How do you recover a private vault on a new iPhone?
Recovering a private vault on a new iPhone depends on whether the vault has a recovery model. A local-only vault may protect content well on one device, but it can be difficult to recover after loss, damage, or replacement. A vault with optional encrypted iCloud recovery can make device changes more practical.
Mo Layer uses encrypted iCloud sync as a recovery and device-change capability, not as a public web vault.
Why recovery matters
Private archives often contain important records, not just photos. IDs, contracts, receipts, screenshots, private videos, and document photos may be needed later. Losing them because a device was replaced can be a real problem.
Privacy tools need to balance two goals:
- Keep private content from becoming readable by the service.
- Provide a reasonable path when the user changes devices.
What to check before relying on recovery
Ask these questions:
- Does the app explain whether sync is encrypted?
- Does the developer hold the decryption key?
- Is the website separate from the private vault?
- Can the app recover both media and file metadata?
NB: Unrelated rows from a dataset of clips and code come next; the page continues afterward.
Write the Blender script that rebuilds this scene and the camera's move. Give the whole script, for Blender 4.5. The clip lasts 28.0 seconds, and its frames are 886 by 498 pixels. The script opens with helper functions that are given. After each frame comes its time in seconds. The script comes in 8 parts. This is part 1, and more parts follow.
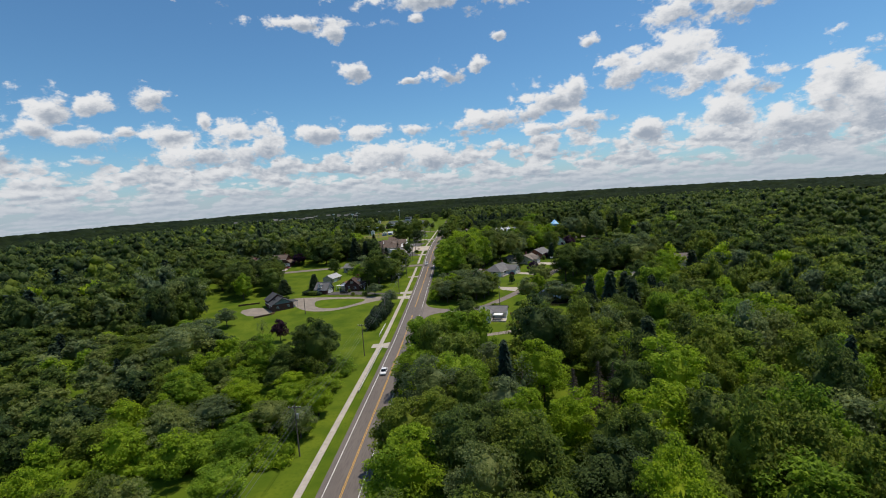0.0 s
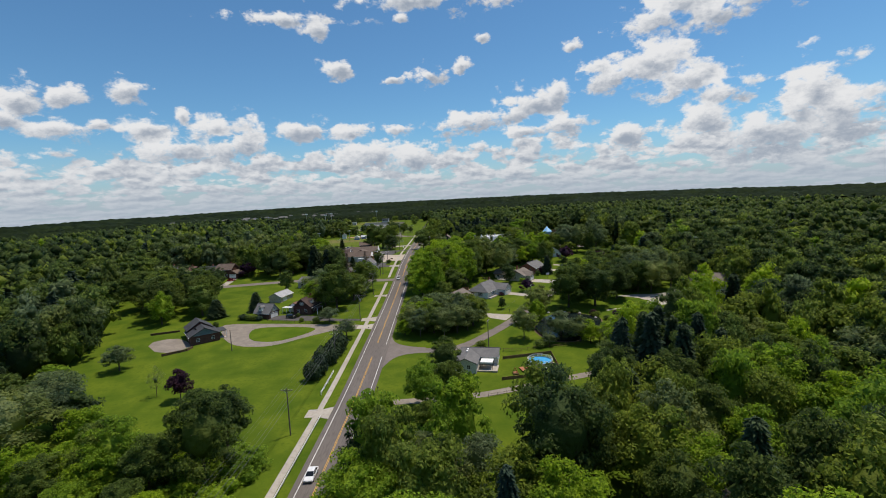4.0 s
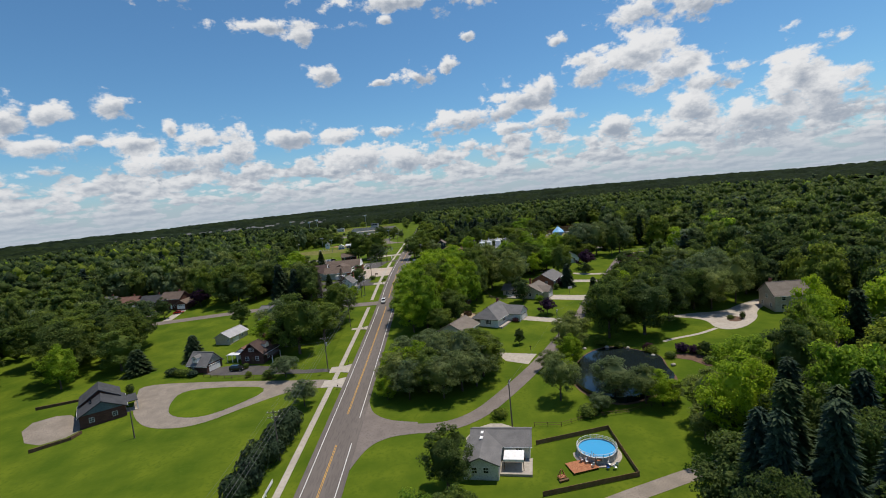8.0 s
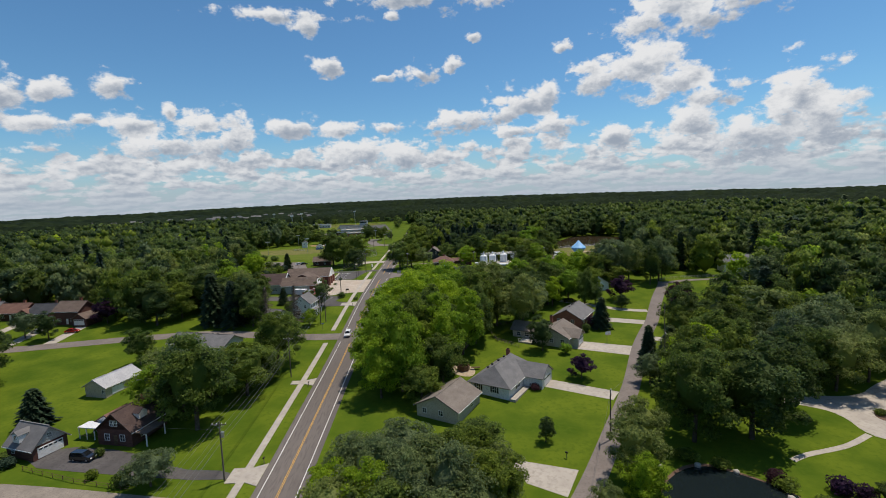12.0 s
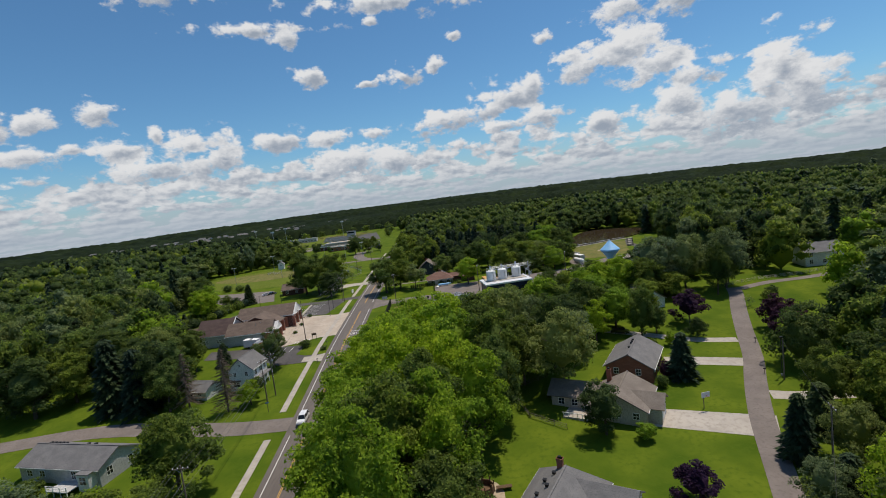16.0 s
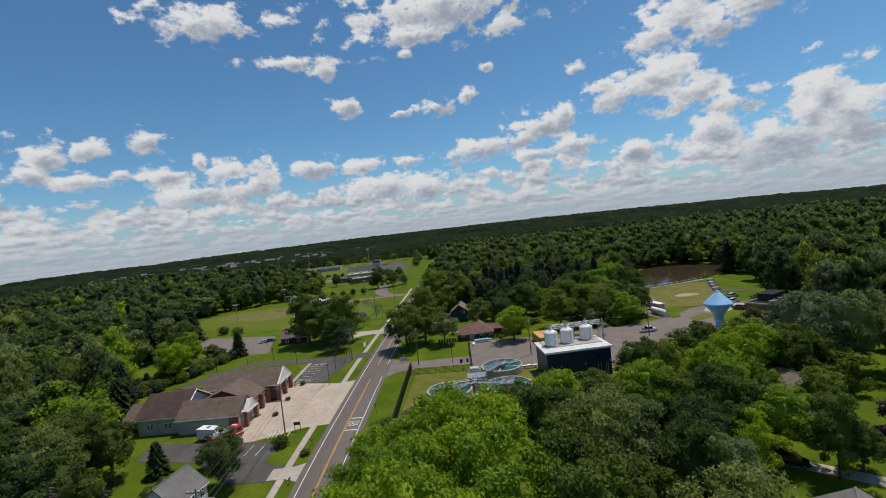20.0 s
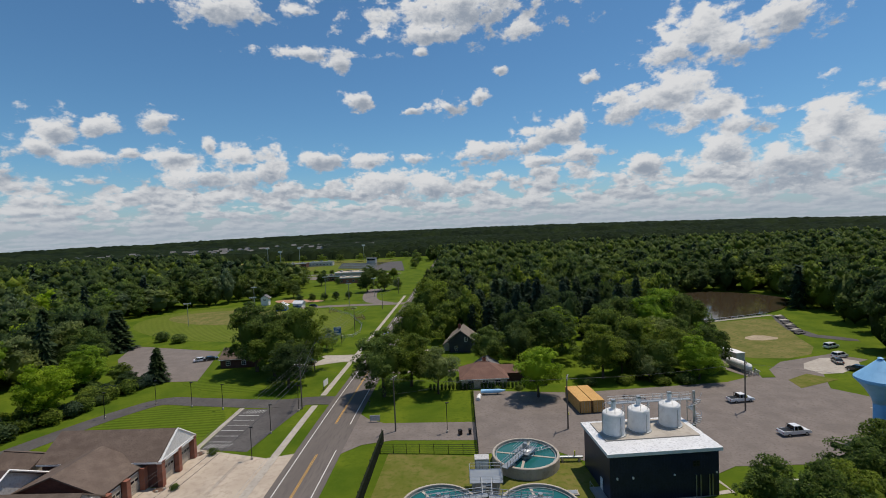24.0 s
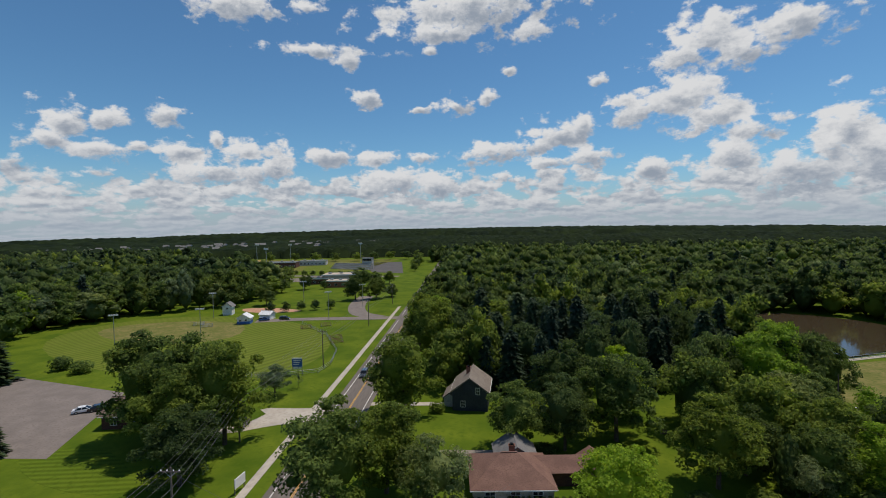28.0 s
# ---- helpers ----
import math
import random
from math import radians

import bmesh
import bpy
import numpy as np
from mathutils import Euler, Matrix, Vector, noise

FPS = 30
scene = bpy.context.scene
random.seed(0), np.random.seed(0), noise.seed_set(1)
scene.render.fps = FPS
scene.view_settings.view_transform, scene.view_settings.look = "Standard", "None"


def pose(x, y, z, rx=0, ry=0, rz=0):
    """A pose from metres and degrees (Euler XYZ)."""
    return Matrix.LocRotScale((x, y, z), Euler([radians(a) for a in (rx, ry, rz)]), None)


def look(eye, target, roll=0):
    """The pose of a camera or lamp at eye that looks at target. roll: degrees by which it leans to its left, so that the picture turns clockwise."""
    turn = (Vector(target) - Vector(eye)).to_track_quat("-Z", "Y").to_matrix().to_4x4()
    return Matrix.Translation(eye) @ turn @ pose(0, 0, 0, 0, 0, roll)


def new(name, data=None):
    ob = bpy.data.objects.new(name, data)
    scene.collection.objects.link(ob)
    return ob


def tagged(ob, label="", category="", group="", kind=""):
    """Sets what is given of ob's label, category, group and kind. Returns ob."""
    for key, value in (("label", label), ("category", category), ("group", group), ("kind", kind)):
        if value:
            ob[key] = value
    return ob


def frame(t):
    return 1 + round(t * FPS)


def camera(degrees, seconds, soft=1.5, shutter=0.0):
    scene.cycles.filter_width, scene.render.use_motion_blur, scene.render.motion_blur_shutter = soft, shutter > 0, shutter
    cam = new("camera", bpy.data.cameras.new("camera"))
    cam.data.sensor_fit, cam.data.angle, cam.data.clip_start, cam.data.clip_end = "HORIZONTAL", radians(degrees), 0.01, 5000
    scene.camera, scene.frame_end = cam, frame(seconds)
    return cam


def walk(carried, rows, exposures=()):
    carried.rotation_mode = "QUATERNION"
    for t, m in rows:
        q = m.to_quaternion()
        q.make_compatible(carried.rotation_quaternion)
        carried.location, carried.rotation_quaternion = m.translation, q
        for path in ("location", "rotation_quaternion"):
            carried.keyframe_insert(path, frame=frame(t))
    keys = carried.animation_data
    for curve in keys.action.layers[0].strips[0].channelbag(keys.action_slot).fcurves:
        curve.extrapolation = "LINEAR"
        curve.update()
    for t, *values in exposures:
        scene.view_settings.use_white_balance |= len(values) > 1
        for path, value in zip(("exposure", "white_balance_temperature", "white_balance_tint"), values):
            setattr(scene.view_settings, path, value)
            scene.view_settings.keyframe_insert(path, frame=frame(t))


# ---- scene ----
cam = camera(86.17, 28.0, 0.95)
PATH = [
    (0.0, pose(25.19, 10.10, 52.06, 83.98, 3.95, 2.16)),
    (0.5, pose(25.36, 16.51, 52.42, 84.00, 7.34, -0.24)),
    (1.0, pose(25.62, 22.99, 52.68, 84.04, 7.67, -1.00)),
    (1.5, pose(25.83, 29.56, 52.80, 84.01, 7.34, -0.95)),
    (2.0, pose(25.93, 36.25, 52.84, 83.99, 5.93, -0.72)),
    (2.5, pose(26.06, 43.04, 52.84, 83.99, 5.19, -0.57)),
    (3.0, pose(26.14, 49.80, 52.83, 84.00, 4.10, -0.33)),
    (3.5, pose(26.23, 56.49, 52.86, 83.98, 3.36, -0.13)),
    (5.5, pose(27.82, 82.59, 52.72, 83.90, 2.18, 0.14)),
    (6.0, pose(27.97, 89.48, 52.73, 83.88, 3.30, -0.08)),
    (6.5, pose(27.91, 96.61, 52.77, 83.88, 4.32, -0.27)),
    (7.0, pose(27.71, 103.71, 52.87, 83.87, 4.85, -0.34)),
    (7.5, pose(27.42, 110.60, 53.03, 83.85, 4.61, -0.18)),
    (8.0, pose(27.41, 117.33, 53.26, 83.85, 5.61, -0.88)),
    (8.5, pose(27.78, 124.28, 53.48, 83.88, 6.73, -3.17)),
    (9.0, pose(27.78, 132.21, 53.58, 83.87, 1.94, -1.19)),
    (9.5, pose(27.26, 140.35, 53.44, 83.80, -1.88, 0.76)),
    (10.0, pose(27.09, 148.15, 53.22, 83.79, -1.30, 0.71)),
    (10.5, pose(27.48, 155.69, 53.05, 83.77, 0.88, 0.35)),
    (11.0, pose(28.16, 163.23, 53.01, 83.75, 2.21, 0.12)),
    (11.5, pose(28.82, 170.64, 53.07, 83.81, 3.81, -1.21)),
    (12.0, pose(29.26, 177.91, 53.16, 83.78, 2.31, -1.23)),
    (12.5, pose(29.55, 185.04, 53.23, 83.73, 1.68, -1.11)),
    (14.5, pose(31.10, 212.72, 53.49, 83.69, 3.42, -1.33)),
    (15.0, pose(31.54, 219.60, 53.55, 83.69, 5.38, -1.71)),
    (15.5, pose(32.06, 226.31, 53.68, 83.66, 6.34, -1.86)),
    (16.0, pose(32.44, 232.67, 53.87, 83.71, 7.15, -2.03)),
    (16.5, pose(32.60, 238.69, 54.14, 84.75, 7.62, -2.09)),
    (17.0, pose(32.63, 244.36, 54.43, 86.21, 7.89, -2.21)),
    (17.5, pose(32.37, 249.91, 54.69, 87.43, 7.78, -2.22)),
    (18.0, pose(31.99, 256.40, 55.03, 87.59, 7.74, -2.22)),
    (18.5, pose(31.66, 263.03, 55.21, 87.59, 6.64, -1.65)),
    (19.0, pose(31.25, 269.61, 55.22, 87.45, -7.34, 6.08)),
    (19.5, pose(31.08, 276.34, 55.17, 87.43, -0.62, 5.88)),
    (20.0, pose(31.12, 283.28, 55.13, 87.39, 6.43, 1.67)),
    (20.5, pose(31.01, 290.39, 55.27, 87.46, 5.58, 1.63)),
    (21.0, pose(30.76, 297.14, 55.40, 87.46, 4.22, 1.84)),
    (21.5, pose(30.61, 303.39, 55.31, 87.45, 3.66, 1.93)),
    (22.0, pose(30.36, 309.27, 55.09, 87.47, 3.15, 2.00)),
    (22.5, pose(29.97, 315.14, 54.85, 87.42, 2.05, 2.18)),
    (24.5, pose(29.32, 342.07, 54.75, 87.43, 2.49, 2.10)),
    (25.0, pose(29.04, 348.62, 54.66, 87.42, 2.45, 2.19)),
    (25.5, pose(28.89, 355.24, 54.53, 87.37, 1.21, 2.62)),
    (26.0, pose(28.98, 362.09, 54.46, 87.38, 0.90, 2.66)),
    (26.5, pose(29.07, 368.61, 54.38, 87.40, 0.99, 2.66)),
    (27.0, pose(28.97, 375.09, 54.30, 87.39, 1.02, 2.65)),
    (27.5, pose(28.38, 382.09, 54.07, 87.37, 1.06, 2.66)),
    (28.0, pose(27.62, 389.35, 53.71, 87.39, 1.05, 2.67)),
]
walk(cam, PATH, [(0.0, 0.10), (12.5, 0.08), (16.0, 0.0), (20.0, -0.08), (28.0, -0.10)])

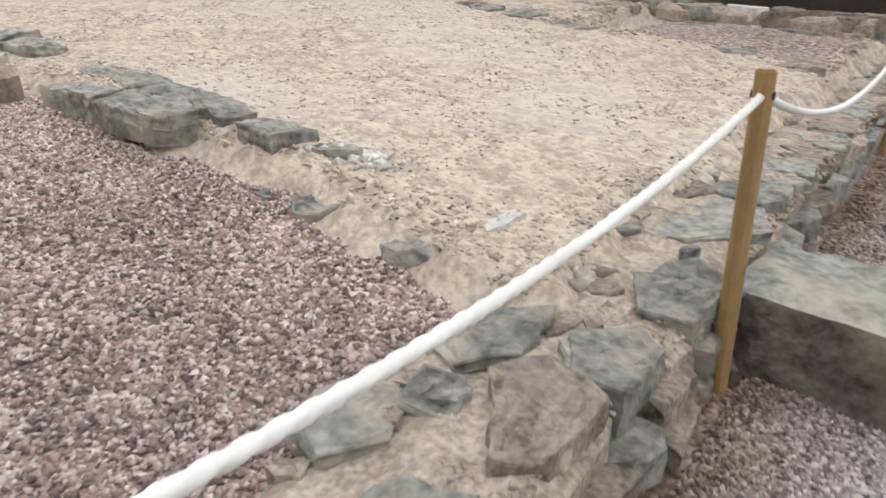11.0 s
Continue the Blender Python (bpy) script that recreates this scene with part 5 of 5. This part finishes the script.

- Can you choose whether to use cloud recovery or stay local-only?
Mo Layer’s boundary
Mo Layer’s website does not upload or process private files. The website explains the app, publishes support content, and collects feedback. Private vault recovery belongs to the iPhone app and its encrypted sync model.
Final answer
To recover a private vault on a new iPhone, you need a vault with a clear recovery model before the device change happens. Optional encrypted iCloud sync is useful when you want recovery without turning private content into readable web storage.